Show all lines holding the string "script".
§ §
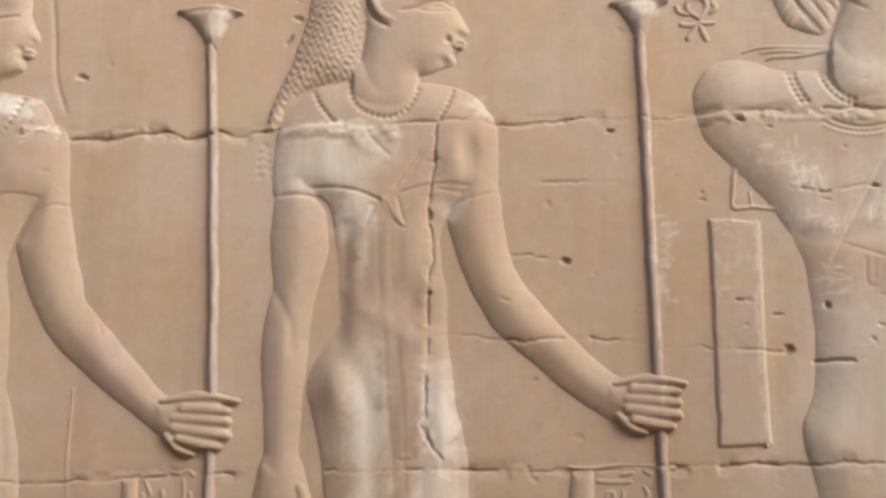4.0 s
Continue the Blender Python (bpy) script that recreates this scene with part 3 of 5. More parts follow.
def stone(x0, x1, z0, z1):
    """A block of the carved courses: its worn face on the net, its sides and back plain."""
    j0, j1 = np.clip(np.searchsorted(GX, (x0, x1)), 0, NX - 1)
    i0, i1 = np.clip(np.searchsorted(GZ, (z0, z1)), 0, NZ - 1)
    n, m = i1 - i0 + 1, j1 - j0 + 1
    X, Z = np.meshgrid(GX[j0:j1 + 1], GZ[i0:i1 + 1])
    front = np.stack([X, -BASE[i0:i1 + 1, j0:j1 + 1], Z], -1).reshape(-1, 3)
    k = np.arange(n * m).reshape(n, m)
    quads = np.stack([k[:-1, :-1], k[:-1, 1:], k[1:, 1:], k[1:, :-1]], -1).reshape(-1, 4)
    ring = np.concatenate([k[0, :-1], k[:-1, -1], k[-1, :0:-1], k[:0:-1, 0]])
    rim, back = front[ring], front[ring].copy()
    back[:, 1] = 0.4
    a = n * m + np.arange(len(ring))
    b = a + len(ring)
    sides = np.stack([a, b, np.roll(b, -1), np.roll(a, -1)], 1)
    verts = np.vstack([front, rim, back])
    corners = b[[0, m - 1, m + n - 2, 2 * m + n - 3]][::-1]
    at = np.concatenate([PALE[i0:i1 + 1, j0:j1 + 1].ravel(), np.zeros(2 * len(ring))])
    sc = np.concatenate([SCRAPE[i0:i1 + 1, j0:j1 + 1].ravel(), np.zeros(2 * len(ring))])
    gr = np.concatenate([GRIME_AND_SHADE[i0:i1 + 1, j0:j1 + 1].ravel(), np.zeros(2 * len(ring))])
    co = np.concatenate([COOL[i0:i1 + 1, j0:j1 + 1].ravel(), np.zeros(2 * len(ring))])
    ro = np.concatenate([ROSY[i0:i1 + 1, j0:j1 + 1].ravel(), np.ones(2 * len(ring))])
    ob = link_mesh("stone", verts, np.vstack([quads, sides, corners[None, :]]), {"pale": at, "scrape": sc, "rosy": ro, "grime_and_shade": gr, "patina": co}, STONE)
    ob.parent = wall
    return ob


LEFT, RIGHT, LOW, HIGH = GX[0], GX[-1], GZ[0], GZ[-1]
for x0, x1, z0, z1 in ((LEFT, RIGHT, LOW, 1.615), (LEFT, 1.14, 1.615, 2.2), (1.14, RIGHT, 1.615, 1.835), (1.14, RIGHT, 1.835, 2.2),
                       (LEFT, 0.53, 2.2, HIGH), (0.53, 2.14, 2.2, HIGH), (2.14, RIGHT, 2.2, HIGH)):
    stone(x0, x1, z0, z1)


def plain_stone(x0, x1, z0, z1, y=0.2, owner=None):
    """A dressed block with worn arrises, outside the carved scene."""
    bm = bmesh.new()
    bmesh.ops.create_cube(bm, size=1)
    for v in bm.verts:
        v.co = Vector(((x0 + x1) / 2 + v.co.x * (x1 - x0 - 0.004), y + v.co.y * 0.4, (z0 + z1) / 2 + v.co.z * (z1 - z0 - 0.004)))
    bmesh.ops.bevel(bm, geom=bm.edges[:], offset=0.006, segments=2, affect="EDGES")
    me = bpy.data.meshes.new("stone")
    bm.to_mesh(me)
    bm.free()
    me.materials.append(STONE)
    if owner is None:
        tone = me.attributes.new("rosy", "FLOAT", "POINT")
        tone.data.foreach_set("value", np.full(len(me.vertices), random.uniform(0.65, 0.95), np.float32))
    ob = new("stone", me)
    ob.parent = owner or wall


def course(z0, z1, a, b, long, y=0.2, owner=None):
    x = a
    while x < b - 0.01:
        x1 = min(b, x + long * random.uniform(0.8, 1.2))
        if b - x1 < 0.3:
            x1 = b
        plain_stone(x, x1, z0, z1, y, owner)
        x = x1


for z0, z1 in ((0.0, 0.46), (0.46, 0.93), (0.93, LOW), (HIGH, 3.1), (3.1, 3.6), (3.6, 4.1)):
    course(z0, z1, -4.0, 7.0, 1.3)
for z0, z1 in ((LOW, 1.615), (1.615, 2.2), (2.2, HIGH)):
    course(z0, z1, -4.0, LEFT, 1.3)
    course(z0, z1, RIGHT, 7.0, 1.3)

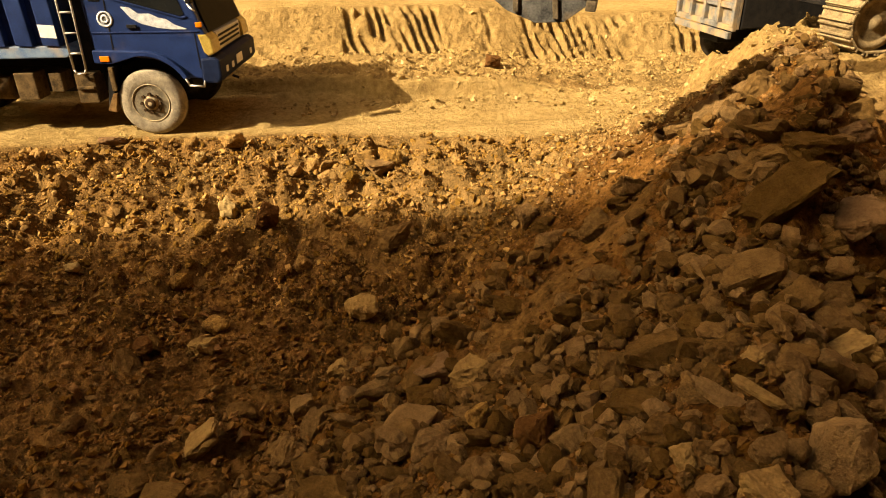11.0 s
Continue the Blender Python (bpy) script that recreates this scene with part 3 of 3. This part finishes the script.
def lathe(profile, centre, axis_y=True, seg=40):
    """A ring shape from radius and offset pairs, turned about the y axis at centre."""
    bm = bmesh.new()
    rings = []
    for r, o in profile:
        rings.append([bm.verts.new((centre[0] + r * math.cos(2 * math.pi * k / seg), centre[1] + o, centre[2] + r * math.sin(2 * math.pi * k / seg))) for k in range(seg)])
    for a, b in zip(rings, rings[1:]):
        for k in range(seg):
            bm.faces.new((a[k], a[(k + 1) % seg], b[(k + 1) % seg], b[k]))
    for r in (rings[0], rings[-1]):
        bm.faces.new(r)
    bmesh.ops.recalc_face_normals(bm, faces=bm.faces)
    for f in bm.faces:
        f.smooth = len(f.verts) == 4
    return bm


def rod(a, b, r, seg=14):
    a, b = Vector(a), Vector(b)
    bm = bmesh.new()
    m = Matrix.Translation((a + b) / 2) @ (b - a).to_track_quat("Z", "Y").to_matrix().to_4x4()
    bmesh.ops.create_cone(bm, cap_ends=True, segments=seg, radius1=r, radius2=r, depth=(b - a).length, matrix=m)
    for f in bm.faces:
        f.smooth = len(f.verts) == 4
    return bm


def joined(*meshes):
    out = bmesh.new()
    for b in meshes:
        me = bpy.data.meshes.new("joined")
        b.to_mesh(me)
        b.free()
        out.from_mesh(me)
        bpy.data.meshes.remove(me)
    return out


def arc(cx, cz, r, a0, a1, n):
    return [(cx + r * math.cos(radians(a0 + (a1 - a0) * k / n)), cz + r * math.sin(radians(a0 + (a1 - a0) * k / n))) for k in range(n + 1)]


# ---- blue dump truck on the haul road ----
def wheel(truck, x, y, out, front, tyre_mat):
    """A wheel whose outer face is at y; out is -1 for the near side."""
    R, w = 0.5, 0.27
    w_ = -out * w
    prof = [(0.29, 0.02), (0.33, 0.0), (0.43, 0.012), (0.475, 0.03), (0.497, 0.06), (0.5, 0.09), (0.492, 0.1), (0.5, 0.11), (0.5, 0.16), (0.492, 0.17), (0.5, 0.18), (0.497, 0.21), (0.475, 0.24), (0.43, 0.26), (0.3, 0.26)]
    wheel_ = new("wheel")
    wheel_.parent = truck
    wheel_.location = (x, y, R)
    tyre = part("tyre", lathe([(r, -out * o) for r, o in prof], (0, 0, 0)), tyre_mat, wheel_)
    if front:
        rim = [(0.295, 0.02), (0.285, 0.005), (0.27, 0.02), (0.255, 0.07), (0.2, 0.085), (0.19, 0.06), (0.165, 0.03), (0.12, 0.025), (0.1, 0.0), (0.06, -0.035), (0.0, -0.04)]
    else:
        rim = [(0.295, 0.02), (0.285, 0.005), (0.265, 0.02), (0.25, 0.13), (0.2, 0.17), (0.12, 0.17), (0.1, 0.1), (0.07, 0.08), (0.0, 0.08)]
    part("rim", lathe([(max(r, 0.001), -out * o) for r, o in rim], (0, 0, 0), seg=32), RIM if front else GRIME, wheel_)
    depth = 0.02 if front else 0.15
    nut = part("wheel_nut", rod((0, -out * depth, 0), (0, -out * (depth - 0.035), 0), 0.024, 6), HUB, wheel_)
    for k in range(8):
        ob = nut if k == 0 else nut.copy()
        if k:
            scene.collection.objects.link(ob)
        ob.location = (0.14 * math.cos(math.pi * k / 4), 0, 0.14 * math.sin(math.pi * k / 4))
    part("hub_cap", lathe([(0.19, -out * (depth + 0.03)), (0.185, -out * (depth + 0.004)), (0.1, -out * (depth - 0.002)), (0.075, -out * (depth - 0.05)), (0.06, -out * (depth - 0.06)), (0.001, -out * (depth - 0.055))], (0, 0, 0), seg=24), HUB, wheel_, "rusty hub")
    return wheel_


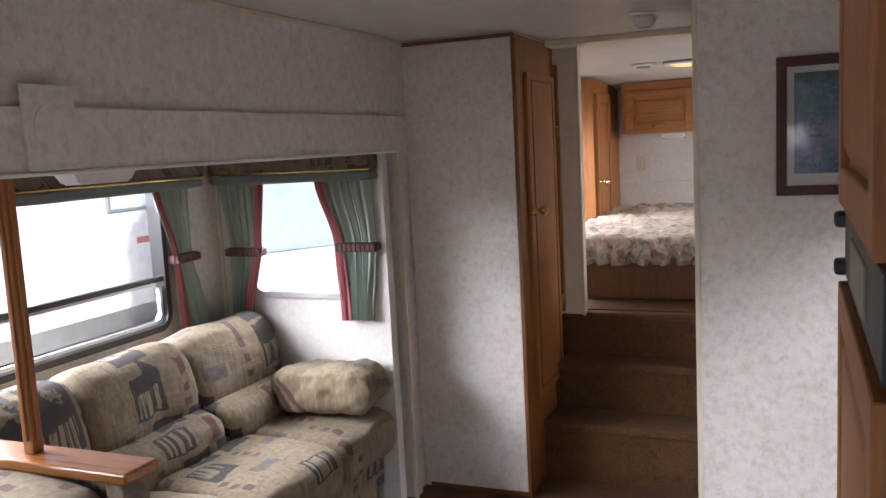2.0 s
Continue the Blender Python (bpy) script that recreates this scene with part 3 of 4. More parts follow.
for y0, y1, k in ((1.46, 2.035, 5.0), (2.03, 2.595, 6.0), (2.59, 3.195, 7.0)):
    part("back_cushion", leaning(cushion(-2.29, -2.02, y0, y1, 0.50, 0.905, 2.7, 0.014, 4.5, 20, k, 9.0), (-2.15, 0, 0.5), -12), TAPESTRY, sofa, smooth=True)
    part("lumbar_roll", cushion(-2.20, -1.93, y0 + 0.003, y1 - 0.003, 0.42, 0.62, 2.8, 0.010, 6, 16, k + 3, 9.0), TAPESTRY, sofa, smooth=True)
bol = thing("bolster_cushion", "crumpled tapestry bolster lying on the sofa seat", "cushion")
part("cover", moved(cushion(-0.24, 0.235, -0.13, 0.13, -0.10, 0.10, 4.0, 0.026, 9, 20, 11.0), Matrix.Translation((-1.735, 3.045, 0.60)) @ Matrix.Rotation(radians(4), 4, "Z") @ Matrix.Rotation(radians(-2), 4, "Y")), TAPESTRY, bol, smooth=True)

# ---- dinette bench with ledge and post ----
bench = thing("dinette_bench", "tapestry dinette bench on an oak drawer base", "bench")
part("base", boxes((-2.36, -1.372, 0.25, 1.475, 0.0, 0.375)), OAK_X, bench)
part("face_frame", boxes((-1.372, -1.352, 0.25, 1.475, 0.31, 0.375), (-1.372, -1.352, 0.25, 1.475, 0.0, 0.05), (-1.372, -1.352, 1.385, 1.475, 0.05, 0.31), (-1.372, -1.352, 0.25, 0.32, 0.05, 0.31), bevel=0.002), OAK_Y, bench)
dw = panel_door(bench, "drawer_front", 0.80, 1.40, 0.04, 0.325, 1.335, OAK_Y, SWAP @ Matrix.Diagonal((1, -1, 1, 1)), label="raised oak drawer front")
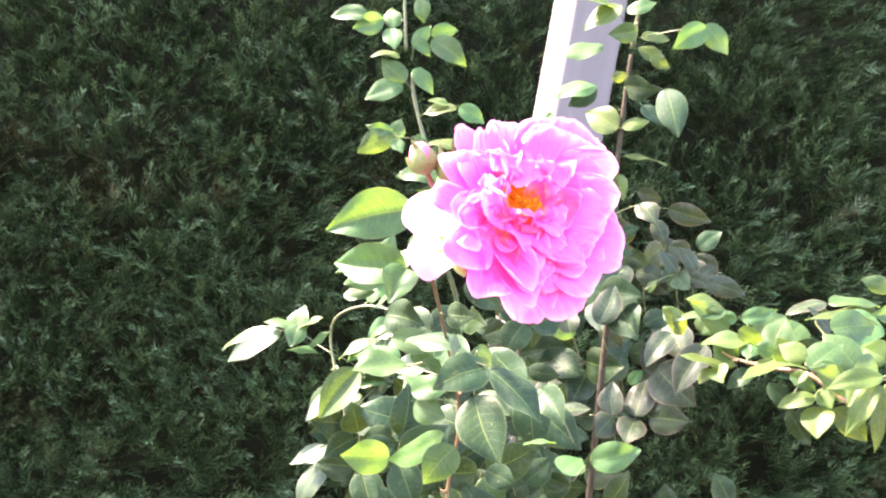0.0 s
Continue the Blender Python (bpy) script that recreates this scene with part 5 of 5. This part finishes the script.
§ §
Exercise response →
Continue the Blender Python (bpy) script that recreates this scene with part 3 of 5. More parts follow.
Continue the Blender Python (bpy) script that recreates this scene with part 3 of 3. This part finishes the script.
Continue the Blender Python (bpy) script that recreates this scene with part 3 of 4. More parts follow.
Continue the Blender Python (bpy) script that recreates this scene with part 5 of 5. This part finishes the script.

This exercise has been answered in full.